Likewise, a non-breaking space between two words combines the two words and the space into a single string. This means that if the string comes at the end of a line and you’ve run out of room for the whole thing, HTML will not split the words up, placing one word at the end of the line and the next word at the beginning of the next line. Instead, it will move the entire string to the next line.
I’m too lazy to add non-breaking spaces after periods when I’m writing for Criminal Brief, though, although I have used them to indent the first line of a paragraph. I hate it when computer programs think they’re smarter than I am, but progress marches on notwithstanding.
I confess to using two spaces after a period unless I’m submitting to certain editors/publishers who prefer one space (and yes, a few of them do).
I’ve noticed too that some editors prefer underlining rather than italics, two hyphens rather than an inserted dash, three asterisks to indicate a scene break, etc., etc.

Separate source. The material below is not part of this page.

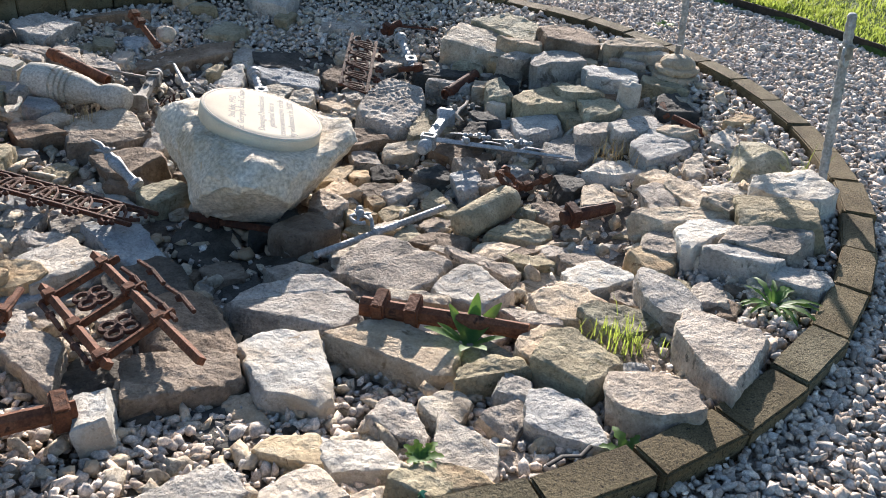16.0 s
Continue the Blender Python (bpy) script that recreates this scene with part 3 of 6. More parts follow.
def iron_baluster(a, b):
    """A short fallen baluster: ball, pierced block, rope-twist shaft, ringed cup."""
    ob = thing("iron_baluster", along(a, b), "fallen grey iron baluster with ball end and twisted shaft", "railing piece", "iron balusters")
    length = (Vector(b) - Vector(a)).length
    bm = bmesh.new()
    ball(bm, Vector((0, 0, 0)), 0.032, 3)
    part("ball", bm, IRON, ob, "round grey iron ball")
    part("neck", lathe([(0.014, 0.02), (0.014, 0.036), (0.028, 0.04), (0.028, 0.052), (0.018, 0.056)], 20, "x"), IRON, ob)
    bm = bmesh.new()
    segs = 20
    outer, inner = [], []
    for z in (0.03, -0.03):
        outer.append([bm.verts.new((0.09 + 0.034 * max(-1, min(1, 1.35 * math.cos(k * 6.283 / segs + 0.157))), 0.034 * max(-1, min(1, 1.35 * math.sin(k * 6.283 / segs + 0.157))), z)) for k in range(segs)])
        inner.append([bm.verts.new((0.09 + 0.019 * math.cos(k * 6.283 / segs + 0.157), 0.019 * math.sin(k * 6.283 / segs + 0.157), z)) for k in range(segs)])
    for k in range(segs):
        j = (k + 1) % segs
        bm.faces.new((outer[0][k], outer[0][j], outer[1][j], outer[1][k]))
        bm.faces.new((inner[0][j], inner[0][k], inner[1][k], inner[1][j]))
        bm.faces.new((outer[0][j], outer[0][k], inner[0][k], inner[0][j]))
        bm.faces.new((outer[1][k], outer[1][j], inner[1][j], inner[1][k]))
    part("pierced_block", bm, IRON, ob, "square block with a round hole", sharp=30)
    bm = twisted(length - 0.19, 0.021, 1.4, 3, 0.3)
    bmesh.ops.translate(bm, verts=bm.verts, vec=(0.122, 0, 0))
    part("shaft", bm, IRON, ob)
    e = length - 0.07
    part("cup", lathe([(0.02, e), (0.033, e + 0.006), (0.036, e + 0.02), (0.026, e + 0.027), (0.026, e + 0.034), (0.04, e + 0.04), (0.041, e + 0.066), (0.03, e + 0.074), (0.0, e + 0.074)], 24, "x"), IRON, ob)
    return ob


iron_baluster((0.178, 2.495, -0.295), (0.454, 2.764, -0.265))
iron_baluster((0.91, 1.927, -0.205), (1.228, 2.19, -0.14))


def cresting_panel(m, length, wide, bays, seed):
    """Rusted cast-iron cresting: two rails, a row of arches with fan rods between them, crocketed finials outside."""
    ob = thing("iron_cresting", m, "rusted cast-iron cresting panel with arches lying on the rubble", "ironwork", "rusted cresting panels")
    part("rail", box(pose(length / 2, 0, 0), (length, 0.02, 0.018), 0.003), RUST, ob)
    part("rail", box(pose(length / 2, wide, 0), (length, 0.018, 0.018), 0.003), RUST, ob)
    step = length / bays
    rng = random.Random(seed)
    for k in range(bays):
        c = Vector(((k + 0.5) * step, wide * 0.52, 0))
        r = min(step, wide) * 0.44
        bm = bmesh.new()
        add_tube(bm, arc(c, r, 20, 340, 22), 0.0085, 6)
        for a in (40, 140, 220, 320):
            q = c + Vector((math.cos(radians(a)), math.sin(radians(a)), 0)) * r
            add_tube(bm, [q, c + (q - c) * 0.62], 0.007, 6, 0.5)
            ball(bm, c + (q - c) * 0.58, 0.009, 1)
        part("arch", bm, RUST, ob)
        root = Vector((k * step + 0.004, wide * 0.96, 0.004))
        bm = bmesh.new()
        for f in (0.0, 0.2, 0.42, 0.68):
            end = Vector((k * step + f * step, 0.01 + 0.02 * f, 0.002))
            bow = root.lerp(end, 0.5) + Vector((-0.012 + 0.03 * f, 0.01, 0.006))
            add_tube(bm, [root, bow, end], 0.0055, 6)
        ball(bm, root, 0.012, 1)
        part("fan", bm, RUST, ob)
        bm = bmesh.new()
        base = Vector((k * step + step * 0.45, 0, 0))
        add_tube(bm, [base, base + Vector((0.004, -0.04, -0.003)), base + Vector((0, -0.06, 0))], 0.006, 6)
        for dx, dy in ((-0.026, -0.035), (0.026, -0.035), (0.0, -0.066), (-0.014, -0.055), (0.014, -0.055)):
            ball(bm, base + Vector((dx, dy, rng.uniform(-0.004, 0.004))), 0.0125, 1)
            add_tube(bm, [base + Vector((0, -0.042, 0)), base + Vector((dx, dy, 0))], 0.0048, 5)
        part("finial", bm, RUST, ob)
    return ob


cresting_panel(along((0.46, 2.0, -0.235), (1.06, 2.27, -0.145), (0.08, -0.3, 1)), 0.67, 0.155, 5, 2)
cresting_panel(along((-1.49, 2.83, -0.165), (-1.36, 2.06, -0.22), (0.25, 0.1, 1)), 0.80, 0.20, 5, 4)


def spiked_ladder():
    """Rusted railing section: two spear bars joined by three cross rails with quatrefoils between."""
    m = along((-2.19, 1.35, -0.075), (-1.92, 1.92, -0.13), (-0.1, 0.08, 0.95))
    ob = thing("iron_railing", m, "rusted railing section with two spear bars on the rubble", "ironwork")
    for y, ext in ((0.0, 0.0), (-0.2, 0.18)):
        bm = bmesh.new()
        add_tube(bm, [(-0.02 - ext, y, 0.012), (0.1, y, 0.012), (0.3, y, 0.012), (0.56 + 0.4 * ext, y, 0.012)], 0.0165, 4)
        part("spear_bar", bm, RUST_RED, ob, "tapered orange-rusted bar", sharp=20)
    for x in (0.05, 0.27, 0.5):
        rail = part("cross_rail", box(pose(x + 0.02, -0.11, 0, 0, 0, 16), (0.018, 0.31, 0.026), 0.004), RUST_RED, ob)
        for y in (0.0, -0.2):
            part("clip", box(pose(x + 0.02 - 0.287 * (y + 0.11), y, 0.014), (0.05, 0.042, 0.034), 0.006), RUST_RED, rail)
    for x in (0.16, 0.385):
        bm = bmesh.new()
        for a in range(4):
            cx, cy = x + 0.036 * math.cos(a * 1.5708 + 0.78), -0.1 + 0.036 * math.sin(a * 1.5708 + 0.78)
            add_tube(bm, arc((cx, cy, 0), 0.024, 0, 360, 14), 0.0085, 6)
        ball(bm, Vector((x, -0.1, 0)), 0.017, 1)
        part("quatrefoil", bm, RUST, ob)
        for s in (0.035, -0.24, -0.3):
            bm = bmesh.new()
            ball(bm, Vector((x, s, 0.004)), 0.016, 1)
            add_tube(bm, [(x - 0.1, s, 0), (x, s * 1.02, 0.008), (x + 0.1, s, 0)], 0.0085, 6)
            part("berry_rod", bm, RUST, ob)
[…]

But hey, I’m easy–I’ll march to whatever tune they like.
I like one space. Things go faster.
Most scientific (and other) abstracts etc. are one space required. I have no clue why. But there’s the thing they don’t give a rip. Do it or its trashed.
It is a habit I had to break. Two space to one space. It’s a mindset that at first faltered at the end of sentences while typing 90 miles an hour. Then all of a suddend it came without the hiccup.
I successfully mastered the one space.
Yippeeee!
I hadn’t heard about the changes in the “two-space” rule. I think about that and I think about my High School and College Journalism teachers who were sticklers for that. That’s where I got it from. Buuuut I could lax off I guess.
I’m making a note to read that book. It sounds fascinating.